*** Supplied information

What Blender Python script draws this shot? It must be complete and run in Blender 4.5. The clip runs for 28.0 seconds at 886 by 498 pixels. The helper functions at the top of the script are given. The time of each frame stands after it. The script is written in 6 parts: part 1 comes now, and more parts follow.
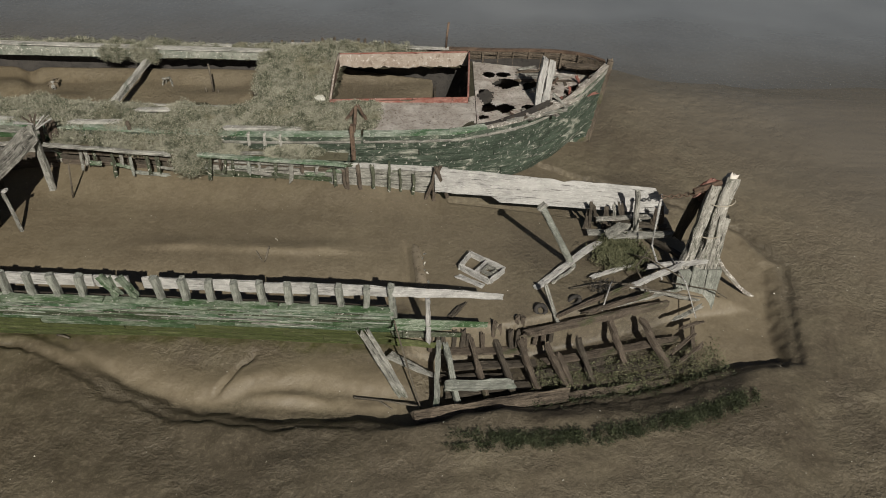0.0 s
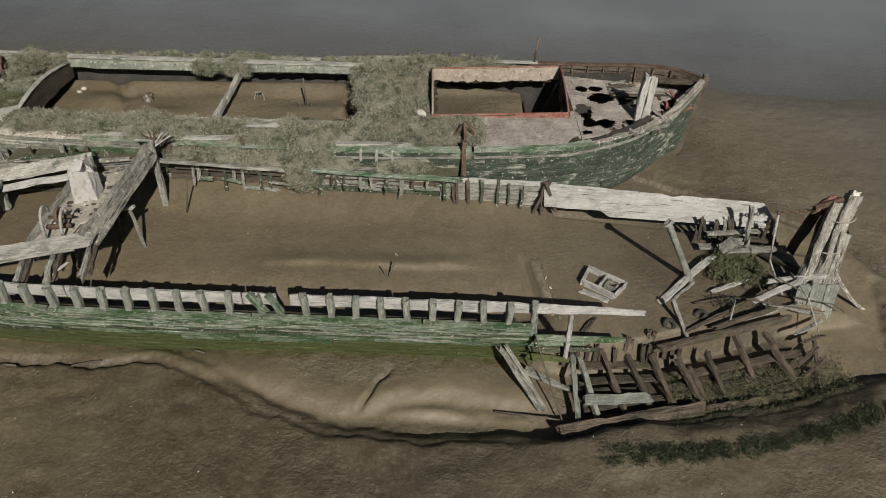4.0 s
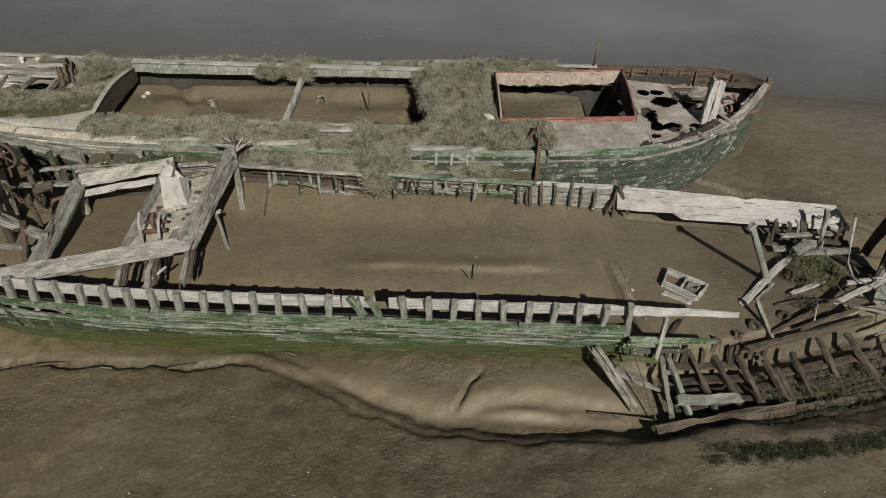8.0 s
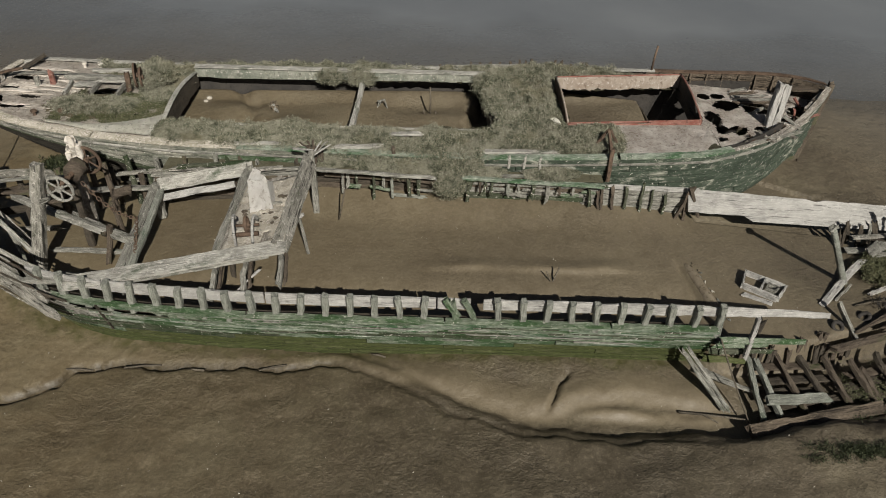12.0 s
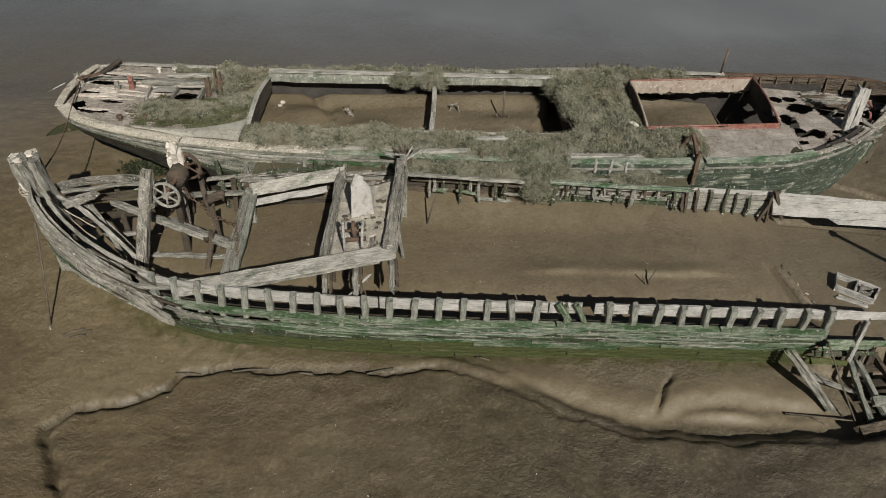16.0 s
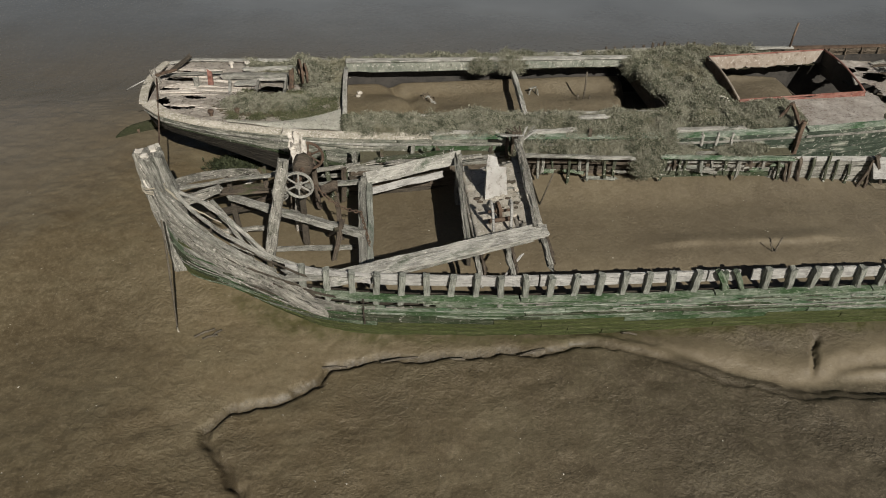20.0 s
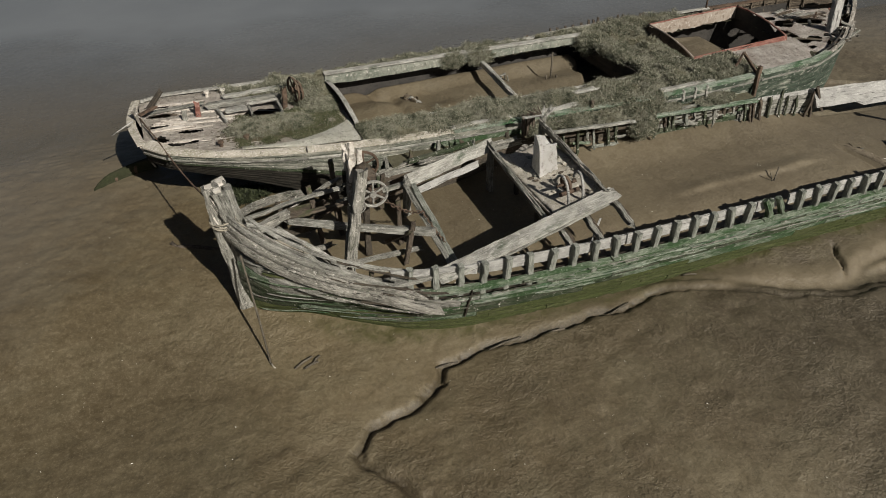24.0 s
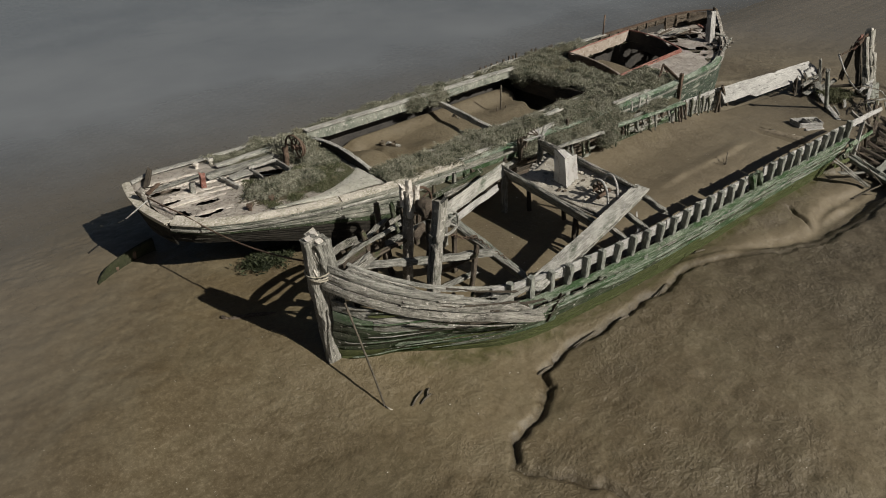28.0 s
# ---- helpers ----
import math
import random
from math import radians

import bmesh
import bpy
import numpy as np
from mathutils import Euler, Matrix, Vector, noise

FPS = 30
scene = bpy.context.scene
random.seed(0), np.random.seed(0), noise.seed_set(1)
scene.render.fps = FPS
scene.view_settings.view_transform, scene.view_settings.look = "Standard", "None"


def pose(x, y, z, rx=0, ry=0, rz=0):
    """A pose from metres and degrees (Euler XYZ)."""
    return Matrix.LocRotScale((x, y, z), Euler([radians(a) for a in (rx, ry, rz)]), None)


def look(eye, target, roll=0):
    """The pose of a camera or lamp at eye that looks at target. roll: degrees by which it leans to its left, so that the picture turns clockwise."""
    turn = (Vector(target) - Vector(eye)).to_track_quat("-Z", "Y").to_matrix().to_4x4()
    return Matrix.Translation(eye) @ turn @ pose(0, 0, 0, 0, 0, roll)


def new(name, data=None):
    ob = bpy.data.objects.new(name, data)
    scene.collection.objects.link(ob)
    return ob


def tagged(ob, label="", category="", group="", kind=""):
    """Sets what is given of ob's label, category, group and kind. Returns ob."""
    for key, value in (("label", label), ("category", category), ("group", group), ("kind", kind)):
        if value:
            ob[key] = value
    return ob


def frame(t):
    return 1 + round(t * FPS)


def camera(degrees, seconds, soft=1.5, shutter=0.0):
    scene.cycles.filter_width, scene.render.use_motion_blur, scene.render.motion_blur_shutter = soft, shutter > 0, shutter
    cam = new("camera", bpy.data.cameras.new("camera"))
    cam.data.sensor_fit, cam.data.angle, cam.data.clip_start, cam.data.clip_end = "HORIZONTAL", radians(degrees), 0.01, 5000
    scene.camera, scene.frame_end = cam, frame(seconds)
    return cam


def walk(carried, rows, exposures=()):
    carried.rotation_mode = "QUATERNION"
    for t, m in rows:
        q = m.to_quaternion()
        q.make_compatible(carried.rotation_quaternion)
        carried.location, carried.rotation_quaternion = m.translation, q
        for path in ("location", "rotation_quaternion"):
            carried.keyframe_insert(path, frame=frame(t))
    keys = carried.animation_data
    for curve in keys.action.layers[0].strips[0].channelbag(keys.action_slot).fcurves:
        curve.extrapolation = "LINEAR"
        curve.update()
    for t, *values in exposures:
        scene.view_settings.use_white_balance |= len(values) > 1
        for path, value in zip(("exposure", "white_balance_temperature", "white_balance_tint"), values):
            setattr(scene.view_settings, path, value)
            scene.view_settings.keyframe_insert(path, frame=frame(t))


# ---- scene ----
cam = camera(64.4, 28.0, soft=0.95)
METRES, EYE, TILT, LEAN, TURN = 36.0, 14.4, -38.0, 0.0, 0.0
PATH = [
    (0, (0.586, -0.014, 14.819), (0.606, 1.578, 13.608), 1.6),
    (0.5, (0.157, 0.044, 14.959), (0.18, 1.632, 13.743), 1.7),
    (1, (-0.327, 0.036, 14.991), (-0.306, 1.625, 13.776), 1.6),
    (1.5, (-0.919, 0.014, 15.054), (-0.894, 1.604, 13.84), 1.7),
    (2, (-1.498, -0.084, 14.946), (-1.471, 1.516, 13.747), 1.8),
    (2.5, (-2.117, -0.066, 15.064), (-2.086, 1.53, 13.859), 1.8),
    (3, (-2.704, -0.032, 15.201), (-2.673, 1.56, 13.992), 1.9),
    (3.5, (-3.253, -0.049, 15.323), (-3.221, 1.542, 14.113), 1.8),
    (5.5, (-4.964, -0.096, 15.465), (-4.933, 1.497, 14.256), 1.7),
    (6, (-5.4, -0.114, 15.473), (-5.362, 1.479, 14.264), 1.8),
    (6.5, (-5.721, -0.135, 15.526), (-5.684, 1.456, 14.315), 1.8),
    (7, (-6.017, -0.252, 15.486), (-5.982, 1.344, 14.281), 1.7),
    (7.5, (-6.356, -0.266, 15.575), (-6.32, 1.327, 14.367), 1.7),
    (8, (-6.679, -0.265, 15.659), (-6.642, 1.326, 14.447), 1.7),
    (8.5, (-7.043, -0.344, 15.57), (-7.005, 1.252, 14.364), 1.7),
    (9, (-7.398, -0.339, 15.68), (-7.36, 1.254, 14.473), 1.6),
    (9.5, (-7.654, -0.414, 15.699), (-7.622, 1.184, 14.497), 1.4),
    (10, (-8.063, -0.446, 15.765), (-8.027, 1.151, 14.561), 1.5),
    (10.5, (-8.458, -0.443, 15.825), (-8.419, 1.151, 14.618), 1.6),
    (11, (-8.882, -0.446, 15.77), (-8.836, 1.15, 14.565), 1.8),
    (11.5, (-9.229, -0.471, 15.767), (-9.186, 1.124, 14.562), 1.7),
    (12, (-9.628, -0.478, 15.729), (-9.584, 1.119, 14.525), 1.7),
    (12.5, (-10.047, -0.46, 15.8), (-10.002, 1.133, 14.592), 1.7),
    (14.5, (-11.752, -0.522, 15.979), (-11.706, 1.07, 14.769), 1.6),
    (15, (-12.162, -0.539, 15.996), (-12.118, 1.053, 14.786), 1.5),
    (15.5, (-12.619, -0.524, 16.028), (-12.574, 1.068, 14.817), 1.5),
    (16, (-13.13, -0.541, 15.995), (-13.082, 1.052, 14.787), 1.6),
    (16.5, (-13.692, -0.56, 15.89), (-13.643, 1.036, 14.685), 1.6),
    (17, (-14.413, -0.478, 15.917), (-14.356, 1.113, 14.707), 1.8),
    (17.5, (-15.047, -0.504, 15.777), (-14.993, 1.09, 14.57), 1.6),
    (18, (-15.831, -0.505, 15.543), (-15.768, 1.092, 14.341), 1.6),
    (18.5, (-16.645, -0.465, 15.443), (-16.557, 1.13, 14.24), 1.5),
    (19, (-17.446, -0.476, 15.294), (-17.332, 1.12, 14.093), 1.4),
    (19.5, (-18.383, -0.478, 15.131), (-18.238, 1.119, 13.936), 1.3),
    (20, (-19.277, -0.392, 15.091), (-19.107, 1.199, 13.891), 1.1),
    (20.5, (-20.212, -0.388, 14.914), (-20.006, 1.202, 13.719), 1.0),
    (21, (-21.159, -0.287, 14.874), (-20.9, 1.293, 13.676), 0.7),
    (21.5, (-22.155, -0.221, 14.727), (-21.84, 1.354, 13.535), 0.5),
    (22, (-23.014, -0.171, 14.759), (-22.658, 1.394, 13.566), 0.1),
    (22.5, (-24.063, -0.007, 14.78), (-23.648, 1.541, 13.583), -0.1),
    (24.5, (-28.189, 0.937, 14.878), (-27.517, 2.416, 13.712), -0.9),
    (25, (-29.25, 1.179, 14.784), (-28.511, 2.645, 13.642), -1.0),
    (25.5, (-30.313, 1.556, 14.727), (-29.51, 3.0, 13.6), -1.1),
    (26, (-31.314, 1.896, 14.668), (-30.452, 3.317, 13.556), -1.4),
    (26.5, (-32.311, 2.33, 14.599), (-31.378, 3.719, 13.502), -1.5),
    (27, (-33.33, 2.767, 14.523), (-32.325, 4.119, 13.445), -1.7),
    (27.5, (-34.313, 3.289, 14.504), (-33.264, 4.621, 13.443), -1.7),
    (28, (-35.165, 3.775, 14.594), (-34.082, 5.088, 13.544), -2.0),
]
walk(cam, [(t, look(eye, target, roll)) for t, eye, target, roll in PATH])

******

[Task description] Write out each line of the data exactly; the images should be left out.

[Complete output]
What Blender Python script draws this shot? It must be complete and run in Blender 4.5. The clip runs for 28.0 seconds at 886 by 498 pixels. The helper functions at the top of the script are given. The time of each frame stands after it. The script is written in 6 parts: part 1 comes now, and more parts follow.
0.0 s
4.0 s
8.0 s
12.0 s
16.0 s
20.0 s
24.0 s
28.0 s
# ---- helpers ----
import math
import random
from math import radians

import bmesh
import bpy
import numpy as np
from mathutils import Euler, Matrix, Vector, noise

FPS = 30
scene = bpy.context.scene
random.seed(0), np.random.seed(0), noise.seed_set(1)
scene.render.fps = FPS
scene.view_settings.view_transform, scene.view_settings.look = "Standard", "None"


def pose(x, y, z, rx=0, ry=0, rz=0):
    """A pose from metres and degrees (Euler XYZ)."""
    return Matrix.LocRotScale((x, y, z), Euler([radians(a) for a in (rx, ry, rz)]), None)


def look(eye, target, roll=0):
    """The pose of a camera or lamp at eye that looks at target. roll: degrees by which it leans to its left, so that the picture turns clockwise."""
    turn = (Vector(target) - Vector(eye)).to_track_quat("-Z", "Y").to_matrix().to_4x4()
    return Matrix.Translation(eye) @ turn @ pose(0, 0, 0, 0, 0, roll)


def new(name, data=None):
    ob = bpy.data.objects.new(name, data)
    scene.collection.objects.link(ob)
    return ob


def tagged(ob, label="", category="", group="", kind=""):
    """Sets what is given of ob's label, category, group and kind. Returns ob."""
    for key, value in (("label", label), ("category", category), ("group", group), ("kind", kind)):
        if value:
            ob[key] = value
    return ob


def frame(t):
    return 1 + round(t * FPS)


def camera(degrees, seconds, soft=1.5, shutter=0.0):
    scene.cycles.filter_width, scene.render.use_motion_blur, scene.render.motion_blur_shutter = soft, shutter > 0, shutter
    cam = new("camera", bpy.data.cameras.new("camera"))
    cam.data.sensor_fit, cam.data.angle, cam.data.clip_start, cam.data.clip_end = "HORIZONTAL", radians(degrees), 0.01, 5000
    scene.camera, scene.frame_end = cam, frame(seconds)
    return cam


def walk(carried, rows, exposures=()):
    carried.rotation_mode = "QUATERNION"
    for t, m in rows:
        q = m.to_quaternion()
        q.make_compatible(carried.rotation_quaternion)
        carried.location, carried.rotation_quaternion = m.translation, q
        for path in ("location", "rotation_quaternion"):
            carried.keyframe_insert(path, frame=frame(t))
    keys = carried.animation_data
    for curve in keys.action.layers[0].strips[0].channelbag(keys.action_slot).fcurves:
        curve.extrapolation = "LINEAR"
        curve.update()
    for t, *values in exposures:
        scene.view_settings.use_white_balance |= len(values) > 1
        for path, value in zip(("exposure", "white_balance_temperature", "white_balance_tint"), values):
            setattr(scene.view_settings, path, value)
            scene.view_settings.keyframe_insert(path, frame=frame(t))


# ---- scene ----
cam = camera(64.4, 28.0, soft=0.95)
METRES, EYE, TILT, LEAN, TURN = 36.0, 14.4, -38.0, 0.0, 0.0
PATH = [
    (0, (0.586, -0.014, 14.819), (0.606, 1.578, 13.608), 1.6),
    (0.5, (0.157, 0.044, 14.959), (0.18, 1.632, 13.743), 1.7),
    (1, (-0.327, 0.036, 14.991), (-0.306, 1.625, 13.776), 1.6),
    (1.5, (-0.919, 0.014, 15.054), (-0.894, 1.604, 13.84), 1.7),
    (2, (-1.498, -0.084, 14.946), (-1.471, 1.516, 13.747), 1.8),
    (2.5, (-2.117, -0.066, 15.064), (-2.086, 1.53, 13.859), 1.8),
    (3, (-2.704, -0.032, 15.201), (-2.673, 1.56, 13.992), 1.9),
    (3.5, (-3.253, -0.049, 15.323), (-3.221, 1.542, 14.113), 1.8),
    (5.5, (-4.964, -0.096, 15.465), (-4.933, 1.497, 14.256), 1.7),
    (6, (-5.4, -0.114, 15.473), (-5.362, 1.479, 14.264), 1.8),
    (6.5, (-5.721, -0.135, 15.526), (-5.684, 1.456, 14.315), 1.8),
    (7, (-6.017, -0.252, 15.486), (-5.982, 1.344, 14.281), 1.7),
    (7.5, (-6.356, -0.266, 15.575), (-6.32, 1.327, 14.367), 1.7),
    (8, (-6.679, -0.265, 15.659), (-6.642, 1.326, 14.447), 1.7),
    (8.5, (-7.043, -0.344, 15.57), (-7.005, 1.252, 14.364), 1.7),
    (9, (-7.398, -0.339, 15.68), (-7.36, 1.254, 14.473), 1.6),
    (9.5, (-7.654, -0.414, 15.699), (-7.622, 1.184, 14.497), 1.4),
    (10, (-8.063, -0.446, 15.765), (-8.027, 1.151, 14.561), 1.5),
    (10.5, (-8.458, -0.443, 15.825), (-8.419, 1.151, 14.618), 1.6),
    (11, (-8.882, -0.446, 15.77), (-8.836, 1.15, 14.565), 1.8),
    (11.5, (-9.229, -0.471, 15.767), (-9.186, 1.124, 14.562), 1.7),
    (12, (-9.628, -0.478, 15.729), (-9.584, 1.119, 14.525), 1.7),
    (12.5, (-10.047, -0.46, 15.8), (-10.002, 1.133, 14.592), 1.7),
    (14.5, (-11.752, -0.522, 15.979), (-11.706, 1.07, 14.769), 1.6),
    (15, (-12.162, -0.539, 15.996), (-12.118, 1.053, 14.786), 1.5),
    (15.5, (-12.619, -0.524, 16.028), (-12.574, 1.068, 14.817), 1.5),
    (16, (-13.13, -0.541, 15.995), (-13.082, 1.052, 14.787), 1.6),
    (16.5, (-13.692, -0.56, 15.89), (-13.643, 1.036, 14.685), 1.6),
    (17, (-14.413, -0.478, 15.917), (-14.356, 1.113, 14.707), 1.8),
    (17.5, (-15.047, -0.504, 15.777), (-14.993, 1.09, 14.57), 1.6),
    (18, (-15.831, -0.505, 15.543), (-15.768, 1.092, 14.341), 1.6),
    (18.5, (-16.645, -0.465, 15.443), (-16.557, 1.13, 14.24), 1.5),
    (19, (-17.446, -0.476, 15.294), (-17.332, 1.12, 14.093), 1.4),
    (19.5, (-18.383, -0.478, 15.131), (-18.238, 1.119, 13.936), 1.3),
    (20, (-19.277, -0.392, 15.091), (-19.107, 1.199, 13.891), 1.1),
    (20.5, (-20.212, -0.388, 14.914), (-20.006, 1.202, 13.719), 1.0),
    (21, (-21.159, -0.287, 14.874), (-20.9, 1.293, 13.676), 0.7),
    (21.5, (-22.155, -0.221, 14.727), (-21.84, 1.354, 13.535), 0.5),
    (22, (-23.014, -0.171, 14.759), (-22.658, 1.394, 13.566), 0.1),
    (22.5, (-24.063, -0.007, 14.78), (-23.648, 1.541, 13.583), -0.1),
    (24.5, (-28.189, 0.937, 14.878), (-27.517, 2.416, 13.712), -0.9),
    (25, (-29.25, 1.179, 14.784), (-28.511, 2.645, 13.642), -1.0),
    (25.5, (-30.313, 1.556, 14.727), (-29.51, 3.0, 13.6), -1.1),
    (26, (-31.314, 1.896, 14.668), (-30.452, 3.317, 13.556), -1.4),
    (26.5, (-32.311, 2.33, 14.599), (-31.378, 3.719, 13.502), -1.5),
    (27, (-33.33, 2.767, 14.523), (-32.325, 4.119, 13.445), -1.7),
    (27.5, (-34.313, 3.289, 14.504), (-33.264, 4.621, 13.443), -1.7),
    (28, (-35.165, 3.775, 14.594), (-34.082, 5.088, 13.544), -2.0),
]
walk(cam, [(t, look(eye, target, roll)) for t, eye, target, roll in PATH])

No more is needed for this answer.